Short problem: The lines from the top of the material below through the line containing "return tagged(ob, label)" are to be printed exactly, with pictures omitted.

Stored data:

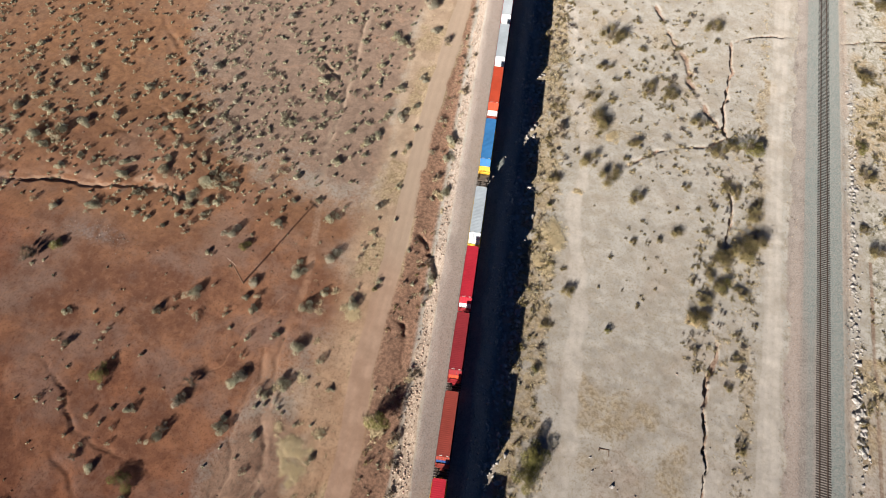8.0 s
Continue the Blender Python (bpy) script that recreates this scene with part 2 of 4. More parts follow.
def child(name, me, parent, label="", m=None):
    ob = new(name, me)
    ob.parent = parent
    if m is not None:
        ob.matrix_basis = m
    return tagged(ob, label)


def box(bm, x0, x1, y0, y1, z0, z1):
    r = bmesh.ops.create_cube(bm, size=1)
    for v in r["verts"]:
        v.co = ((x0 + x1) / 2 + v.co.x * (x1 - x0), (y0 + y1) / 2 + v.co.y * (y1 - y0), (z0 + z1) / 2 + v.co.z * (z1 - z0))
    return r["verts"]


def from_bm(name, bm, material):
    me = bpy.data.meshes.new(name)
    bm.to_mesh(me)
    bm.free()
    me.materials.append(material)
    return me


def part(name, bm, material, parent, label=""):
    return child(name, from_bm(name, bm, material), parent, label)


def boxes(*dims):
    bm = bmesh.new()
    for d in dims:
        box(bm, *d)
    return bm


def rod(bm, a, b, r0, r1=None, sides=6):
    """A tapered rod from a to b."""
    a, b = Vector(a), Vector(b)
    q = (b - a).to_track_quat("Z", "Y").to_matrix().to_4x4()
    bmesh.ops.create_cone(bm, cap_ends=True, segments=sides, radius1=r0, radius2=r0 if r1 is None else r1, depth=(b - a).length, matrix=Matrix.Translation((a + b) / 2) @ q)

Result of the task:
8.0 s
Continue the Blender Python (bpy) script that recreates this scene with part 2 of 4. More parts follow.
def child(name, me, parent, label="", m=None):
    ob = new(name, me)
    ob.parent = parent
    if m is not None:
        ob.matrix_basis = m
    return tagged(ob, label)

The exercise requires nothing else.